Поручик Державин

22
18
20
22
24
26
28
30

— Пора к армии ехать, — говорил он друзьям. — Да вот решил погулять напоследок. Устрою бал, порадую Катишь и себя.

Празднование состоялось 28 апреля 1791 года. Возле Таврического дворца с утра царило оживление. На площади были выставлены для народа столы с угощением, к общему восторгу выкатили сорокаведерные бочки с медом и вином…

Вечером стали съезжаться гости — министры, боевые генералы, знатнейшие вельможи России. Прибыли цесаревич Павел с женой и их дети: четырнадцатилетний Александр и двенадцатилетний Константин. За ними подкатила карета Екатерины Алексеевны. Императрица сделала все возможное, чтобы не привлекать к себе внимание, но народ, увидев ее, стал кричать "Виват!", толпиться, и без давки все равно не обошлось.

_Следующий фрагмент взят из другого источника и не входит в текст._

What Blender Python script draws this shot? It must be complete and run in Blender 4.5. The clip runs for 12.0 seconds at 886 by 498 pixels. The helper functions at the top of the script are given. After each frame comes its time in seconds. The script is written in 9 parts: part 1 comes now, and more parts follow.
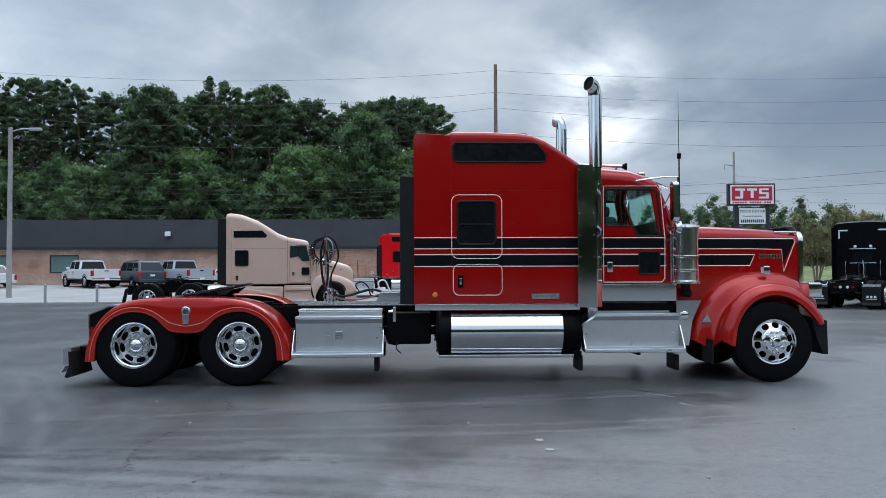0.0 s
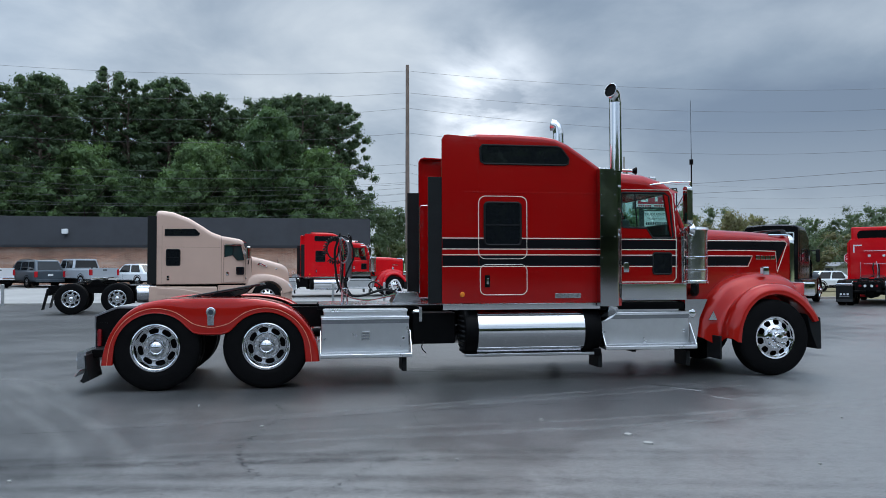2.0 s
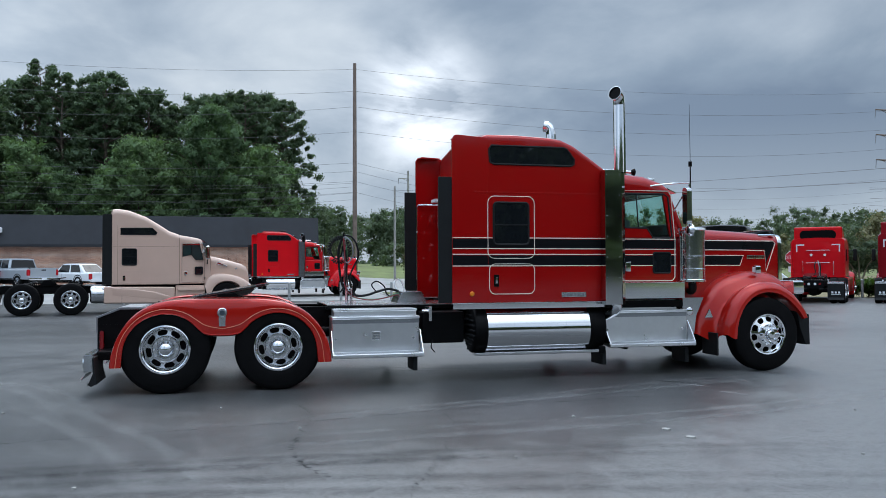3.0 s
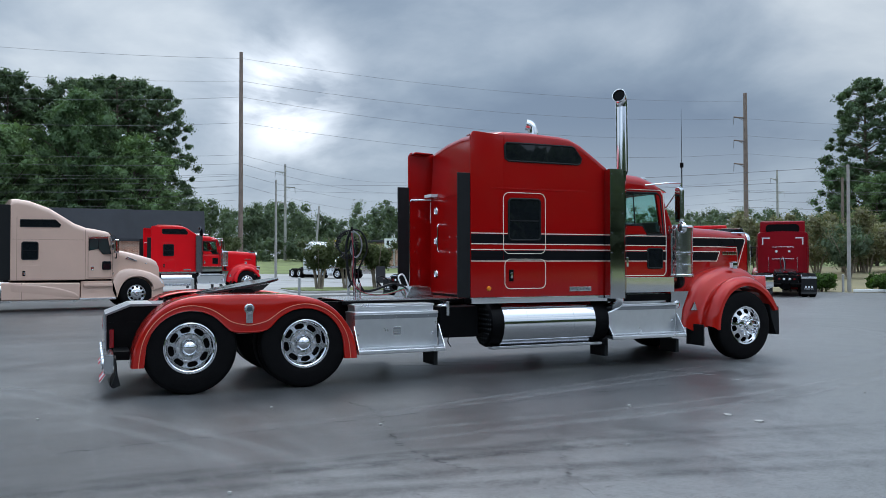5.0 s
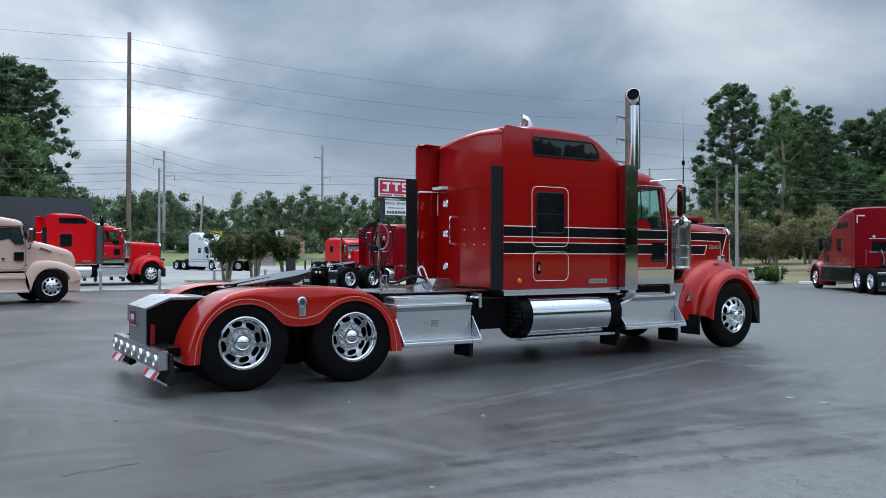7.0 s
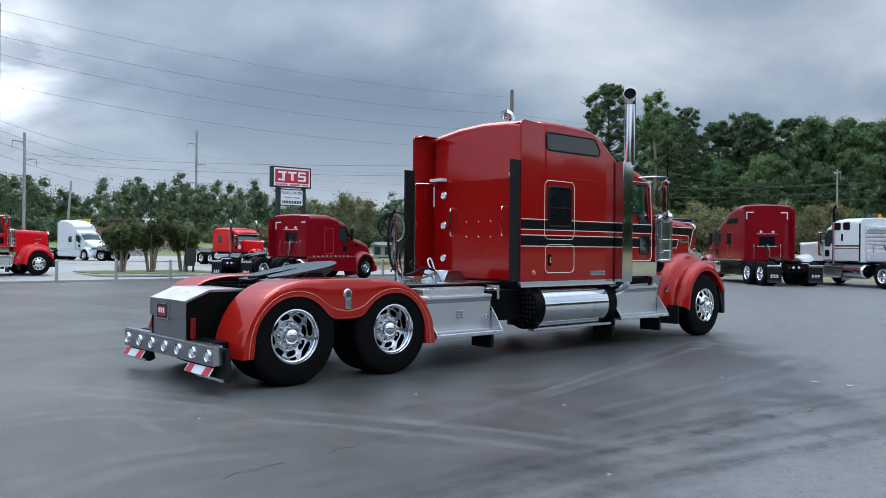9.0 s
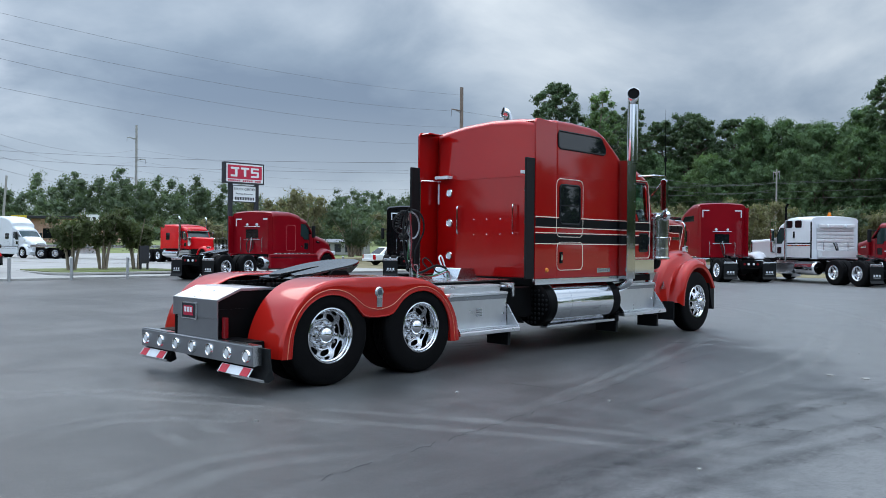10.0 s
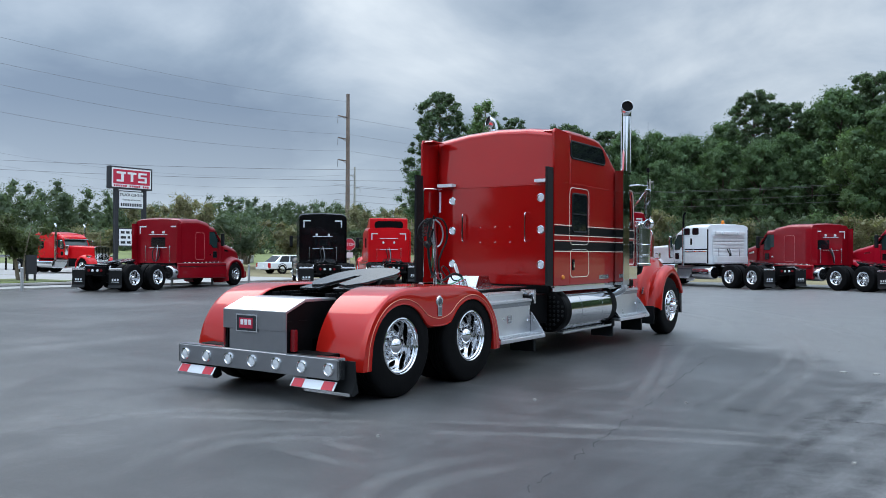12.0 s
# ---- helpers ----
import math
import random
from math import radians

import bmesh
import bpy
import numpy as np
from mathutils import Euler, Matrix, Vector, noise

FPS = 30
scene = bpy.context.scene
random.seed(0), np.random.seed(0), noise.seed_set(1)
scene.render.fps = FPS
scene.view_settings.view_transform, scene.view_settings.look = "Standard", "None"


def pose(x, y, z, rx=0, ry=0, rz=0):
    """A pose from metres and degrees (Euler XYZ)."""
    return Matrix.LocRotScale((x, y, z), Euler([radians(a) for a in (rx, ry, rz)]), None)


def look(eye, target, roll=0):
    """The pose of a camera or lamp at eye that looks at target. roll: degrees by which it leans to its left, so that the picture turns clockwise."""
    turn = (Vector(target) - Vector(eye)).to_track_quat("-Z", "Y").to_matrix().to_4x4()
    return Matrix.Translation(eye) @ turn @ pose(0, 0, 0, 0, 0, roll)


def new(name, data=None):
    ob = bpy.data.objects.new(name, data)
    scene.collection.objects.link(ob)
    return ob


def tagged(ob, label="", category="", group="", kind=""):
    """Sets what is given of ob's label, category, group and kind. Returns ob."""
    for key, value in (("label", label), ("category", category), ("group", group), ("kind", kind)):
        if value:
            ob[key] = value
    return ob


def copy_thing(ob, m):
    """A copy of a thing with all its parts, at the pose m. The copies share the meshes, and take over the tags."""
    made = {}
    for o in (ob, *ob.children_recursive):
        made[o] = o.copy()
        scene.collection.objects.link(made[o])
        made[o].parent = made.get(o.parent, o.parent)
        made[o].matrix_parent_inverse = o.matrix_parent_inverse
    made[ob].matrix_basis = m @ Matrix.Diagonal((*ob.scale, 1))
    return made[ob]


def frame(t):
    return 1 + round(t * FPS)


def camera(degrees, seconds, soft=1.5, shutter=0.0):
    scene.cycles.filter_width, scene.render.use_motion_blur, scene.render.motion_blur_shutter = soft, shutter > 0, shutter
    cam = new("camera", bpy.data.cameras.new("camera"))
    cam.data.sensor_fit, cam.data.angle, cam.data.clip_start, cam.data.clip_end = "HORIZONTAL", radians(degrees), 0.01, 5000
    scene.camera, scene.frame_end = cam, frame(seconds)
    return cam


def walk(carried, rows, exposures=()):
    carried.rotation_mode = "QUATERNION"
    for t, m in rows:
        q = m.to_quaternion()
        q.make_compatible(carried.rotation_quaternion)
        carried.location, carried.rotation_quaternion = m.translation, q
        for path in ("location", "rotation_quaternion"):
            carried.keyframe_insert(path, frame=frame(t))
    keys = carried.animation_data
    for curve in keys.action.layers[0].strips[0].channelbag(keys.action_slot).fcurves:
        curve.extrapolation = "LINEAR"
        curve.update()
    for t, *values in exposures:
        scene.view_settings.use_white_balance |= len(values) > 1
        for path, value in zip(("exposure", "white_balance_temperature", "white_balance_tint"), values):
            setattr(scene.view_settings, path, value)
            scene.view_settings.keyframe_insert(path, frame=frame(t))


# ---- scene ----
cam = camera(57.5, 12.0, soft=0.42)
PATH = [
    (0, (-0.326, -0.193, 1.479), (-0.272, 1.806, 1.531), -0.2),
    (0.5, (-0.769, -0.191, 1.48), (-0.65, 1.805, 1.529), -0.1),
    (1, (-1.219, -0.178, 1.48), (-1.032, 1.813, 1.528), -0.1),
    (1.5, (-1.673, -0.159, 1.481), (-1.418, 1.824, 1.531), -0.1),
    (2, (-2.132, -0.121, 1.485), (-1.805, 1.852, 1.536), -0.1),
    (2.5, (-2.614, -0.053, 1.49), (-2.208, 1.905, 1.538), -0.1),
    (3, (-3.097, 0.034, 1.489), (-2.614, 1.975, 1.538), -0.2),
    (5, (-5.034, 0.624, 1.487), (-4.235, 2.457, 1.524), -0.1),
    (5.5, (-5.529, 0.827, 1.485), (-4.658, 2.628, 1.517), 0.0),
    (6, (-6.025, 1.056, 1.488), (-5.091, 2.824, 1.515), 0.2),
    (6.5, (-6.476, 1.32, 1.489), (-5.473, 3.05, 1.51), 0.1),
    (7, (-6.93, 1.599, 1.487), (-5.854, 3.284, 1.505), 0.1),
    (9, (-8.554, 2.79, 1.485), (-7.22, 4.28, 1.483), 0.5),
    (9.5, (-8.922, 3.14, 1.486), (-7.536, 4.583, 1.479), 0.4),
    (10, (-9.275, 3.497, 1.484), (-7.836, 4.886, 1.476), 0.5),
    (10.5, (-9.614, 3.863, 1.488), (-8.123, 5.196, 1.486), 0.5),
    (11, (-9.942, 4.266, 1.488), (-8.4, 5.54, 1.494), 0.5),
    (11.5, (-10.268, 4.685, 1.487), (-8.676, 5.896, 1.496), 0.4),
    (12, (-10.591, 5.135, 1.483), (-8.947, 6.274, 1.495), 0.2),
]
walk(cam, [(t, look(eye, target, roll)) for t, eye, target, roll in PATH], [(0, 0.24), (3, 0.30), (6, 0.35), (9, 0.45), (12, 0.58)])

# ---- light ----
def toward(azimuth, elevation):
    return Vector((math.sin(azimuth) * math.cos(elevation), math.cos(azimuth) * math.cos(elevation), math.sin(elevation)))


# the sun stands high behind the overcast; the brightest gap in the cloud is low over the road
SUN_AZ, SUN_EL = radians(12.4), radians(52)
SUN_DIR, GAP_DIR = toward(SUN_AZ, SUN_EL), toward(radians(12.4), radians(11.5))
scene.view_settings.exposure = 0.0


def node(tree, kind, **values):
    n = tree.nodes.new(kind)
    for key, value in values.items():
        n.inputs[key.replace("_", " ")].default_value = value
    return n


def math_node(tree, op, a, b=None):
    n = tree.nodes.new("ShaderNodeMath")
    n.operation = op
    for i, v in enumerate((a, b)):
        if v is None:
            continue
        if isinstance(v, (int, float)):
            n.inputs[i].default_value = v
        else:
            tree.links.new(v, n.inputs[i])
    return n.outputs[0]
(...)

Не в силах унять волнение, Потемкин ждал государыню на ступенях дворца, сверкая бриллиантами в свете масляных фонарей. Малиновый бархатный фрак как влитой сидел на его чуть погрузневшей, но еще статной фигуре. Орлиный нос, пламенный взгляд, чарующая улыбка… При виде бывшего фаворита Екатерина безотчетно вздрогнула, но тут же успокоилась, сердце снова застучало ровно. А он, увидев, что императрица приехала одна, без Платона Зубова, возрадовался непомерно и, сбежав по ступеням, помог ей выйти из кареты. Сам оправил воланы ее золотого платья, благоговейно поцеловал руку…

Таврический дворец сверкал тысячами огней. Нарядные гости расположились в ложах вокруг парадной залы, ожидая начала праздника. Екатерина, Потемкин, Павел Петрович с супругой поднялись на подиум, увитый гирляндами оранжерейных цветов.

В этот момент громко, торжествующе ударили литавры! Запели трубы! Взмыли вверх смычки!

И грянул с балкона многоголосый хор:

Гром победы, раздавайся! Веселися, храбрый Росс!

Звучала величественная патриотическая песнь на слова Гавриила Державина, написанная всего лишь несколько дней назад по заказу светлейшего князя Потемкина. Музыку сочинили композиторы Дмитрий Бортнянский и Осип Козловский в форме торжественного полонеза, любимого танца Державина.

Поэт сидел с женой в почетной ложе, среди знатных гостей. Не замечая катившихся по щекам слез радости, он смотрел, как в зал под звуки полонеза выходят строем двенадцать трогательно юных танцевальных пар: девочки в одинаковых небесно-голубых платьях и мальчики в синих фраках. Колонну вел старший сын цесаревича Павла — белокурый красавец Александр. Он уверенно и элегантно двигался по паркету со своей дамой — немецкой принцессой Луизой Баденской, ставшей впоследствии Елизаветой Алексеевной, его женой. А навстречу им по диагонали выплывала розовая колонна отпрысков петербургской знати: барышни в платьях цвета утренней зари и кавалеры в вишневых фраках. В первой паре важно выступал младший брат Александра — курносый, похожий на отца, Константин.

Хор пел:

Воды быстрые Дуная Уж в руках теперь у нас; Храбрость Россов почитая, Тавр под нами и Кавказ!

Державин беззвучно подпевал, чуть шевеля губами. Тогда он еще не знал, что полонез "Гром победы" на целых четверть века станет неофициальным гимном России. Лишь в 1816 году по желанию Александра I его сменит заунывная "Молитва русских" — калька британского гимна…

В тот день Потемкин превзошел себя. В каждом зале его волшебного дворца гостей ждали сюрпризы и развлечения: театральные постановки, живые картины, крепостной балет… А те, кто пожелал выйти в сад или на площадь перед дворцом, мог наслаждаться фейерверками, лицезреть потешную флотилию в искусственных озерах, играть в народные игры… Праздник венчал ужин на тысячу персон и грандиозный бал, который длился до утра.

Екатерине удалось уйти по-английски, не прощаясь и не привлекая к себе общего внимания. Но Потемкин, зорко следивший за каждым ее движением, проскользнул за ней в заднюю дверь и остановил у самой кареты.

— Довольна ли моя государыня? — трепетно шепнул он ей на ушко.

Та чуть отодвинулась и ответила с улыбкой:

— Спасибо, голубчик, утешил!

— Позволишь остаться подле тебя?

— Рада бы… Дела не позволяют! — и осторожно вынула руку из его теплых ладоней.